Suppose you have template method that takes a pointer to a method of any type. Inside that template, is there a way to turn the template argument, which is a method pointer type (void(A::*)() for example), into a function pointer type with the same return type and parameters, but without the class information (void(*)())?
I looked at the <type_traits> header but didn't find anything that would help.
A simple way in C++11 is partial specialization with a variadic template:
template<class PMF> struct pmf_to_pf;
template<class R, class C, class... Args>
struct pmf_to_pf<R (C::*)(Args...)>{
using type = R(*)(Args...); // I like using aliases
};
Note that you need a seperate partial specialization for const member-functions (and theoretically for ref-qualified ones aswell):
template<class R, class C, class... Args>
struct pmf_to_pf<R (C::*)(Args...) const>{
using type = R(*)(Args...);
};
With cv-qualifiers ({nil,const}, {nil,volatile}) and ref-qualifiers ({nil, &, &&}), you have a total of 2*2*3 == 12 partial specializations to provide†. You normally can leave out the volatile qualification ones, dropping the total down to "just" 6. Since most compilers don't support function-ref-qualifiers, you only need 2 really, but be aware of the rest.
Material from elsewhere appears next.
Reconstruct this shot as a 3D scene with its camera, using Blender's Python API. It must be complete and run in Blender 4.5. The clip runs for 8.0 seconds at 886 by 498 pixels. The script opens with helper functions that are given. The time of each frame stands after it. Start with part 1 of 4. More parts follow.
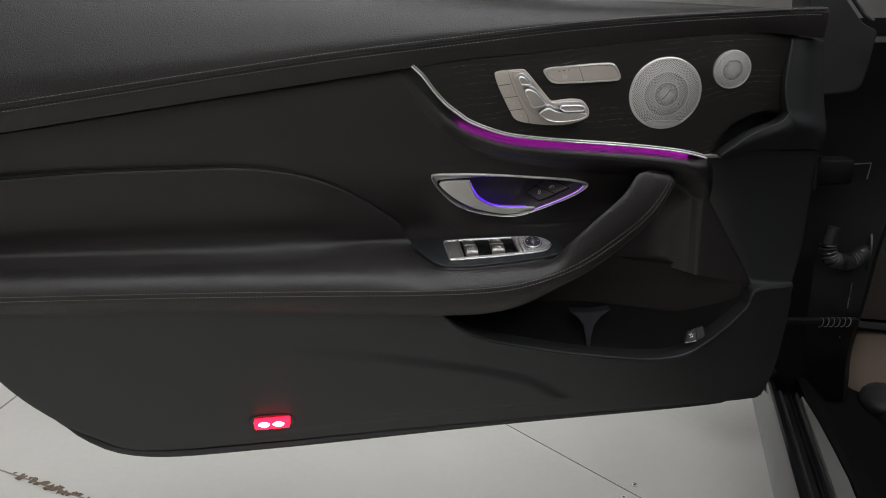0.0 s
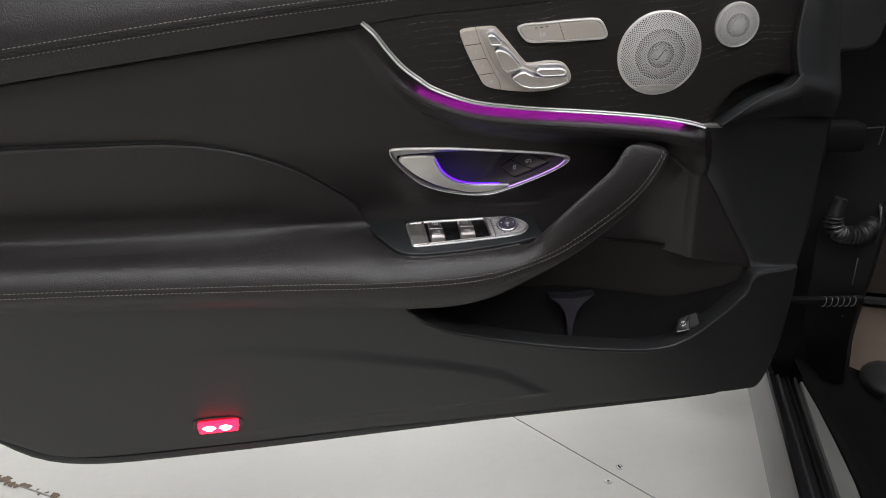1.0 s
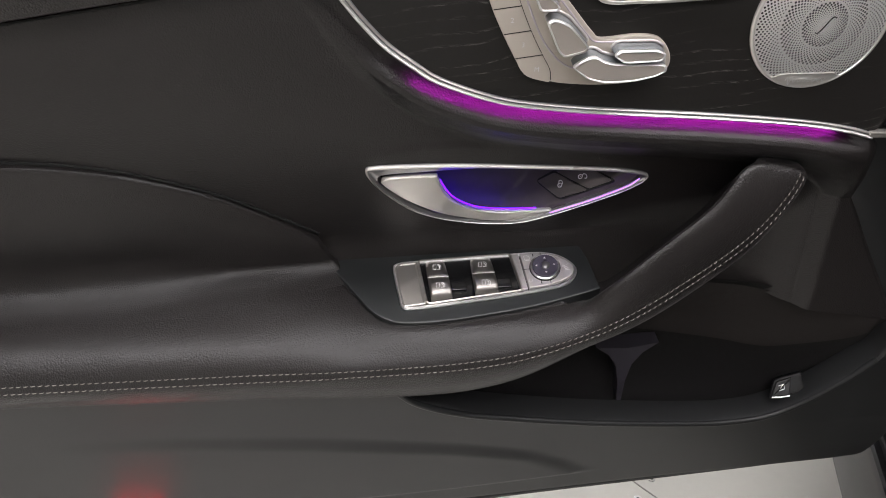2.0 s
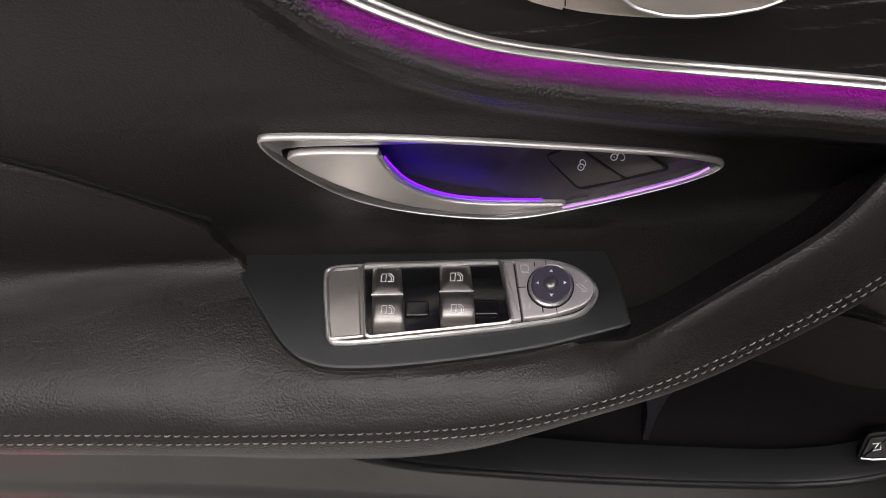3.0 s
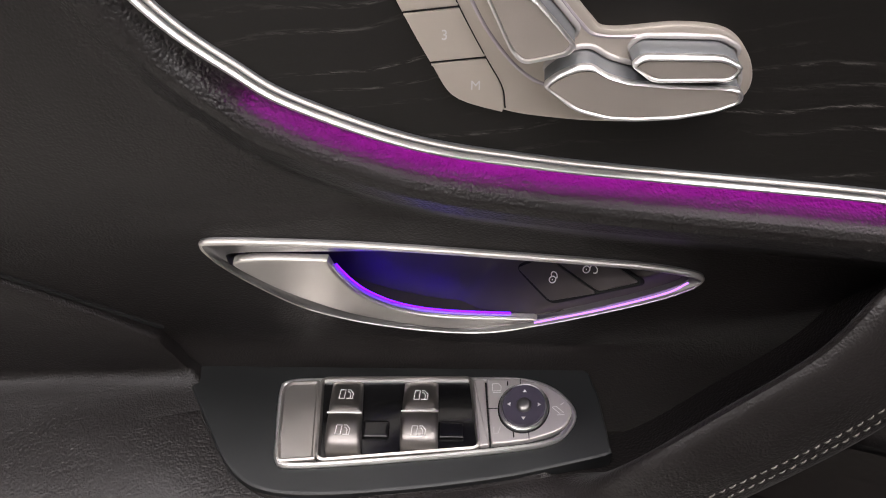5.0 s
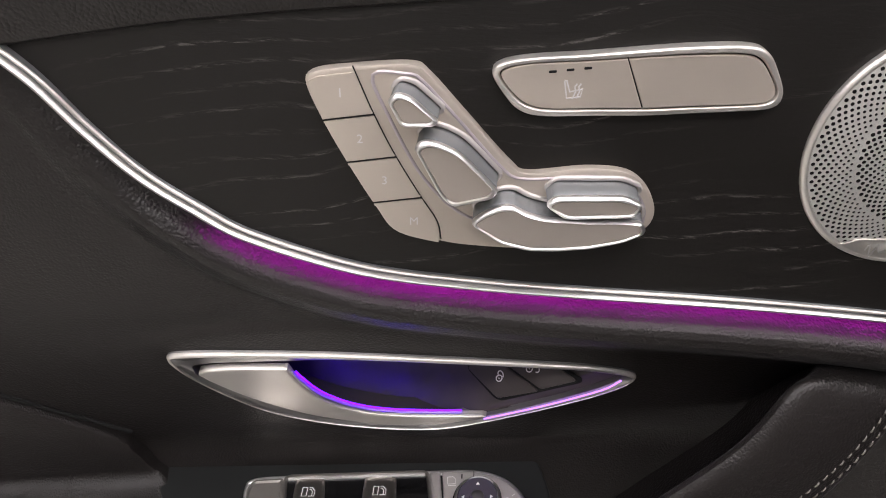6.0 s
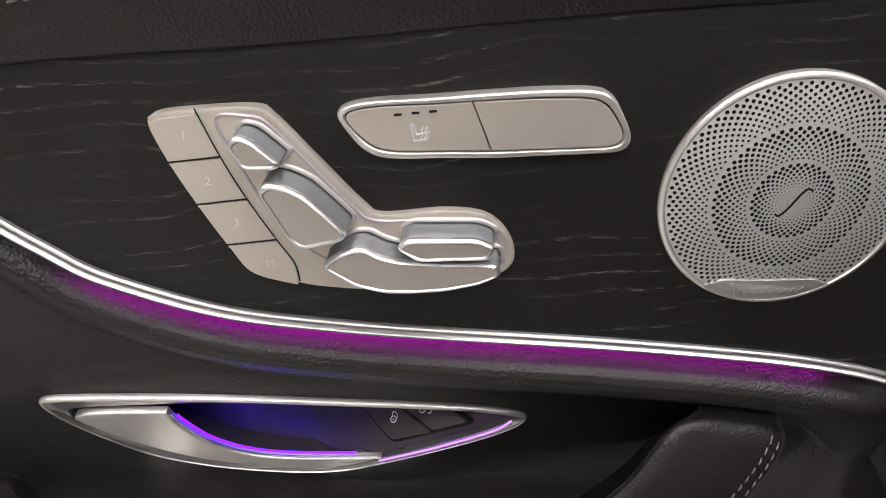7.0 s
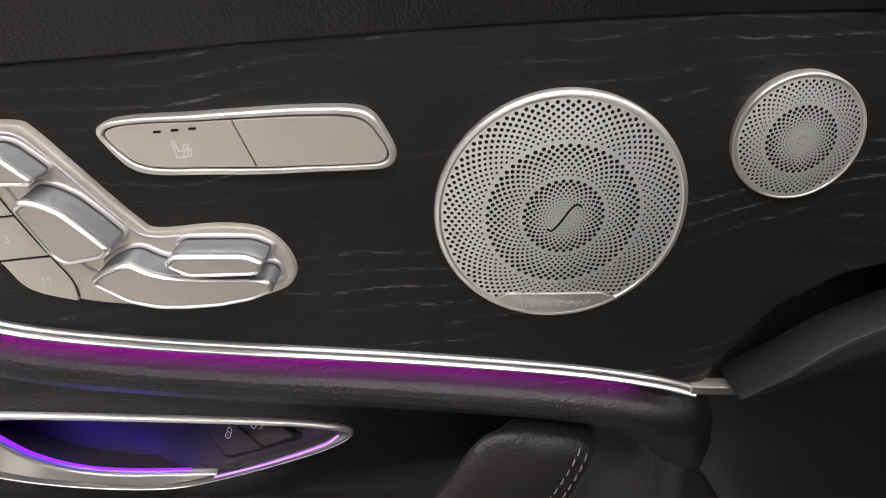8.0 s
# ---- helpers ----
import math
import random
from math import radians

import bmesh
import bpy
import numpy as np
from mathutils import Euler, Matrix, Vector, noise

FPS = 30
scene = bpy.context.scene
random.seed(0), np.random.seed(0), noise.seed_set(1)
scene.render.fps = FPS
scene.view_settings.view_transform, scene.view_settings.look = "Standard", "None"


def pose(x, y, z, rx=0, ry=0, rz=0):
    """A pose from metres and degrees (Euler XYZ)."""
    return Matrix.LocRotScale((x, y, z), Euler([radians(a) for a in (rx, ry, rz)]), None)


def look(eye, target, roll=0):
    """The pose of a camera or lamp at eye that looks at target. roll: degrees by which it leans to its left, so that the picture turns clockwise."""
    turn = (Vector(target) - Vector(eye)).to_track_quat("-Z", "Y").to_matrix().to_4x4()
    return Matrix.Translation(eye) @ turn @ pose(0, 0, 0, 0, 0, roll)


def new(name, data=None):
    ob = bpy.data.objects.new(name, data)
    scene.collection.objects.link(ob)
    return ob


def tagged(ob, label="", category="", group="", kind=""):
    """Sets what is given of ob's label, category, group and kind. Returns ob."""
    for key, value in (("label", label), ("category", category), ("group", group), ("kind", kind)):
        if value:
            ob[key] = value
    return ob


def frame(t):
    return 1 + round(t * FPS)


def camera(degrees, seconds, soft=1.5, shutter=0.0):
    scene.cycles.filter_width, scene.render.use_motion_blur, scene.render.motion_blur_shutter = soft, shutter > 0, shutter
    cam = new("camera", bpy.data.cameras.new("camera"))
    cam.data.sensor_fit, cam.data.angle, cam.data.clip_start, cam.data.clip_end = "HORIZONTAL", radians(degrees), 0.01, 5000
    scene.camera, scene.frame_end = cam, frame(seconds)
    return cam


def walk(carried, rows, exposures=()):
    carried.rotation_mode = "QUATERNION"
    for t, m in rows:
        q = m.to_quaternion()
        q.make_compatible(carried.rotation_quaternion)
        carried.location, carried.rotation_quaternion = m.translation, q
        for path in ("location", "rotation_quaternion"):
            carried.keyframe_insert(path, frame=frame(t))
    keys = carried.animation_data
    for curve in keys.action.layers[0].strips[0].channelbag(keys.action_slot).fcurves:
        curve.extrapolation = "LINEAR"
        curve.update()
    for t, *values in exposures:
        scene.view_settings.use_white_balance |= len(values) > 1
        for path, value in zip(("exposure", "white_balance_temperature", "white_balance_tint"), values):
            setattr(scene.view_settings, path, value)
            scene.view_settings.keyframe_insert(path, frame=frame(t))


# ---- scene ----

For C++03 (aka compilers without variadic templates), you can use the following non-variadic form:
template<class PMF> struct pmf_to_pf;
template<class Sig, class C>
struct pmf_to_pf<Sig C::*>{
typedef Sig* type; // 'Sig' is 'R(Args...)' and 'Sig*' is 'R(*)(Args...)'
};
Although this doesn't quite work with cv-qualifiers, since I think C++03 didn't allow cv-qualified signatures (e.g. R(Args...) const) on which you could partially specialize to remove the const.
† The {...} denote a set of a certain qualifier, with nil representing the empty set. Examples:
void f() const& would be {const}, {nil}, {&}void f() && would be {nil}, {nil}, {&&}And so on.